Partial reads and writes
------------------------
If an object is large, reading or writing all of it when changing only
a few bytes is expensive. It is more efficient to only read or write a
subset of the object. When a client writes on an existing object, it
can provide the offset and the length of the write as well as the payload with the `CEPH_OSD_OP_WRITE <https://github.com/ceph/ceph/blob/962b64a83037ff79855c5261325de0cd1541f582/src/osd/ReplicatedPG.cc#L2542>`_ operation. It is refered to as *partial write* and is different from the `CEPH_OSD_OP_WRITEFULL operation <https://github.com/ceph/ceph/blob/962b64a83037ff79855c5261325de0cd1541f582/src/osd/ReplicatedPG.cc#L2552>`_ which writes the entire object at once.

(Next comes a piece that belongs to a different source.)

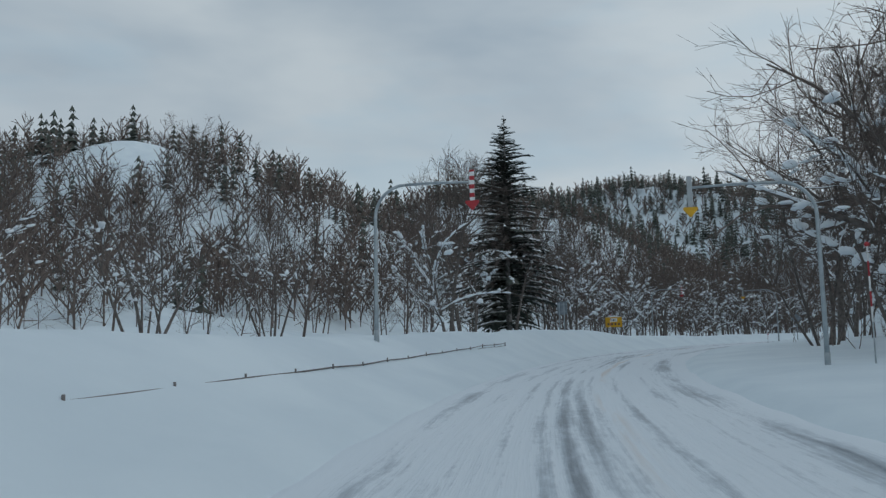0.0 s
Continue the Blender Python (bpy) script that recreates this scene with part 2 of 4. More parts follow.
def tubes(segs, k, pinch=1.0):
    """Tapered tubes of k sides along segments (x0 y0 z0 x1 y1 z1 r0 r1)."""
    segs = np.asarray(segs, float).reshape(-1, 8)
    a, b = segs[:, :3], segs[:, 3:6]
    d = b - a
    d /= np.linalg.norm(d, axis=1, keepdims=True) + 1e-9
    ref = np.where(np.abs(d[:, 2:3]) > 0.8, [[1.0, 0, 0]], [[0, 0, 1.0]])
    u = np.cross(d, ref)
    u /= np.linalg.norm(u, axis=1, keepdims=True) + 1e-9
    v = np.cross(d, u)
    ang = np.arange(k) * 2 * np.pi / k
    ring = np.cos(ang)[None, :, None] * u[:, None] + np.sin(ang)[None, :, None] * v[:, None]
    va = a[:, None] + ring * segs[:, 6][:, None, None]
    vb = b[:, None] + ring * segs[:, 7][:, None, None]
    verts = np.concatenate([va, vb], 1).reshape(-1, 3)
    i = np.arange(k)
    quad = np.stack([i, (i + 1) % k, (i + 1) % k + k, i + k], 1)
    faces = (np.arange(len(segs))[:, None, None] * 2 * k + quad[None]).reshape(-1, 4)
    return verts, faces


def joined(*pieces):
    verts, faces, base = [], [], 0
    for v, f in pieces:
        verts.append(v)
        faces.append(f + base)
        base += len(v)
    return np.concatenate(verts), np.concatenate(faces)


def ribbons(segs, rng, crossed=False):
    """Thin two-sided strips along segments, turned at random, or pairs of strips that cross."""
    segs = np.asarray(segs, float).reshape(-1, 8)
    a, b = segs[:, :3], segs[:, 3:6]
    d = b - a
    side = np.cross(d, rng.normal(size=d.shape))
    side /= np.linalg.norm(side, axis=1, keepdims=True) + 1e-9
    verts = np.stack([a - side * segs[:, 6:7], a + side * segs[:, 6:7], b + side * segs[:, 7:8], b - side * segs[:, 7:8]], 1).reshape(-1, 3)
    if crossed:
        d = d / (np.linalg.norm(d, axis=1, keepdims=True) + 1e-9)
        side = np.cross(d, side)
        verts = np.concatenate([verts, np.stack([a - side * segs[:, 6:7], a + side * segs[:, 6:7], b + side * segs[:, 7:8], b - side * segs[:, 7:8]], 1).reshape(-1, 3)])
    faces = np.arange(len(verts)).reshape(-1, 4)
    return verts, faces


_bm = bmesh.new()
bmesh.ops.create_icosphere(_bm, subdivisions=2, radius=1.0)
_bm.verts.ensure_lookup_table()
BLOB_V = np.array([v.co[:] for v in _bm.verts])
BLOB_F = np.array([[v.index for v in f.verts] for f in _bm.faces])
_bm.free()
_bm = bmesh.new()
bmesh.ops.create_icosphere(_bm, subdivisions=1, radius=1.0)
_bm.verts.ensure_lookup_table()
NUB_V = np.array([v.co[:] for v in _bm.verts])
NUB_F = np.array([[v.index for v in f.verts] for f in _bm.faces])
_bm.free()


EIGHT_V = np.array([(1, 0, 0), (0, 1, 0), (-1, 0, 0), (0, -1, 0), (0, 0, 1), (0, 0, -1.0)])
EIGHT_F = np.array([(0, 1, 4), (1, 2, 4), (2, 3, 4), (3, 0, 4), (1, 0, 5), (2, 1, 5), (3, 2, 5), (0, 3, 5)])


def lumps(spots, rng, fine=2):
    """Snow lumps: rows of place (3), direction (3), length, width, height."""
    bv, bf = ((EIGHT_V, EIGHT_F), (NUB_V, NUB_F), (BLOB_V, BLOB_F))[int(fine)]
    verts, faces = [], []
    for n, (p, d, ln, wd, ht) in enumerate(spots):
        d = np.asarray(d, float)
        d = d / (np.linalg.norm(d) + 1e-9)
        side = np.cross((0, 0, 1.0), d)
        side /= np.linalg.norm(side) + 1e-9
        up = np.cross(d, side)
        wob = 1 + 0.22 * np.sin(bv @ rng.normal(size=3) * 2.2 + rng.random() * 6) + 0.13 * np.sin(bv @ rng.normal(size=3) * 4.5)
        q = bv * wob[:, None]
        low = np.where(q[:, 2] < 0, 0.45, 1.0)
        verts.append(np.asarray(p) + q[:, :1] * d * ln + q[:, 1:2] * side * wd + (q[:, 2] * low)[:, None] * up * ht)
        faces.append(bf + n * len(bv))
    if not verts:
        return np.zeros((3, 3)), np.array([[0, 1, 2]])
    return np.concatenate(verts), np.concatenate(faces)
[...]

When using replicas for partial writes or reads, the primary OSD
translates them into read(2) and write(2) POSIX system calls. When
writing, it then forwards the CEPH_OSD_OP_WRITE message to the
replicas and waits for them to acknowledge they are done.
When reading erasure coded objects, at least K chunks must be read and
decoded to extract the desired bytes. If a `systematic code
<https://en.wikipedia.org/wiki/Systematic_code>`_ is used ( i.e. the
data chunks are readable by simple concatenation ) read can be
optimized to use the chunk containing the desired bytes and rely on
the erasure decoding function only if a chunk is missing.
When writing an erasure coded object, changing even one byte requires
that it is encoded again in full.
If Ceph is only used thru the radosgw or librbd, objects will mostly
have the same size. The radosgw user may upload a 1GB object, it will
be divided into smaller 4MB objects behind the scene ( or whatever is
set with rgw obj stripe size ). If a KVM is attached a 10GB RBD block
device, it will also be divided into smaller 4BM objects ( or whatever
size is given to the --stripe-unit argument when creating the RBD
block ). In both cases, writing one byte at the beginning will only
require to encode the first object and not all of them.
Objects can be further divided into stripes to reduce the overhead of
partial writes. For instance:
::
+-----------------------+
|+---------------------+|
|| stripe 0 ||
|| [0,N) ||
|+---------------------+|
|+---------------------+|
|| stripe 1 ||
|| [N,N*2) ||
|+---------------------+|
|+---------------------+|
|| stripe 3 [N*2,len) ||
|+---------------------+|
+-----------------------+
object of size len
Each stripe is encoded independantly and the same OSDs are used for
all of them. For instance, if stripe 0 is encoded into 3 chunks on
OSDs 5, 8 and 9, stripe 1 is also encoded into 3 chunks on the same
OSDs. The size of a stripe is stored as an attribute of the object.
When writing one byte at offset N, instead of re-encoding the whole
object it is enough to re-encode the stripe that contains it.